Some producers (particularly Crvik) are available in Dubrovnik wine bars and restaurants. Specialist wine shops near the Old Town sometimes carry local valley wines. The best selection is at the producers themselves.
Is a day trip to Konavle worth it primarily for wine?
If your primary interest is wine power and prestige, Pelješac is the better destination. For an enjoyable, relaxed day combining good wine with valley landscapes, a konoba lunch, and the experience of a genuinely off-the-tourist-path area, Konavle is excellent.

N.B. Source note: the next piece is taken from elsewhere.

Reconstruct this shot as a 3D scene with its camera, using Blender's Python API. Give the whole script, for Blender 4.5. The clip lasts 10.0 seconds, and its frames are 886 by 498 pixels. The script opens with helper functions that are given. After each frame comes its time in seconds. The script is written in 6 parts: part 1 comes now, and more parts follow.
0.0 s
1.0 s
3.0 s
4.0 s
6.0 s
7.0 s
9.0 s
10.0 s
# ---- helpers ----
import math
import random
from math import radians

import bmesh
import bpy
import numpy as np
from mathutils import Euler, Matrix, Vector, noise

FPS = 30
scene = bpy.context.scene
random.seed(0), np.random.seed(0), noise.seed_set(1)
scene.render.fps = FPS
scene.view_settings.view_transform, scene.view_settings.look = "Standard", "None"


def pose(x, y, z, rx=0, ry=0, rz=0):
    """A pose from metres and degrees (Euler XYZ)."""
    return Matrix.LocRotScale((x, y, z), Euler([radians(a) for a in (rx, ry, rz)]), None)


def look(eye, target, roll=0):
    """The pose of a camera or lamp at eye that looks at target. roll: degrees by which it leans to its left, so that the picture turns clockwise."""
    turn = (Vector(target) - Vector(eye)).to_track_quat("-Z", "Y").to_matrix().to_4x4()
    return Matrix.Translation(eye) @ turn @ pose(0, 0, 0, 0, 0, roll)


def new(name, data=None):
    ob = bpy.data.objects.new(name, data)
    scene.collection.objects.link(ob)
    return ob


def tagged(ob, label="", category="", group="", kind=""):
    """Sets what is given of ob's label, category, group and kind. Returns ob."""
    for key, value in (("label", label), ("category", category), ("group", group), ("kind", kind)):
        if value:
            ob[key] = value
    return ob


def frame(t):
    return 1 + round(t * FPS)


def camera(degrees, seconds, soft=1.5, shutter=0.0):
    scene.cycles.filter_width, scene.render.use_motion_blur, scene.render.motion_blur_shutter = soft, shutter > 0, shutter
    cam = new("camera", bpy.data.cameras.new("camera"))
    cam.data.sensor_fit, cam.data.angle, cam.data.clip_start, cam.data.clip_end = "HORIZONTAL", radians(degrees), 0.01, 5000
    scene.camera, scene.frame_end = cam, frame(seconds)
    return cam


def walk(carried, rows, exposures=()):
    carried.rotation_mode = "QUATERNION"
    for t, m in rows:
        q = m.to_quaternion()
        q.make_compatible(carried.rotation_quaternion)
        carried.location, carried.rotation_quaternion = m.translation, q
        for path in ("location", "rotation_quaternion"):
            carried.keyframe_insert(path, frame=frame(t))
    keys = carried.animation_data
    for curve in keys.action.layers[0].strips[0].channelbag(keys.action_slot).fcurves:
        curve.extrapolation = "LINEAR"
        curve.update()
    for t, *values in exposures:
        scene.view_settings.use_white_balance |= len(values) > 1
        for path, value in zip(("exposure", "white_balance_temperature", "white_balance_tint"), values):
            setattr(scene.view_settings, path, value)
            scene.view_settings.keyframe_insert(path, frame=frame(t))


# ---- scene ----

Are there any wine festivals in Konavle?
Occasional local harvest festivals take place in autumn. The Dubrovnik area wine scene does not have a major annual festival comparable to Pelješac’s events, but local konobas and wineries mark the harvest with informal events. Ask locally.
What food should I pair with Konavle wines?
The lighter Plavac Mali: grilled fish, octopus salad, grilled chicken. Malvazija: fresh anchovies, grilled sea bream, light pasta with seafood. Rosé: shellfish, mezze-style Dalmatian starters, summer salads. The valley’s konobas serve exactly the kind of food that makes the wines feel right.
Is it possible to walk between wineries in Konavle?
The valley floor is flat and walkable, and some wineries are within 1–3 km of each other. However, the distances between the main villages make walking the full route impractical without a car for the bigger gaps. A hybrid approach — drive to the valley, walk between nearby properties — is feasible.
Do Konavle wineries offer accommodation?
A small number of agritourism (agroturizam) properties in the valley offer rooms, often including meals with their own produce and wine. This is an excellent option for visitors who want to slow down and understand the valley over two days rather than rushing a day trip.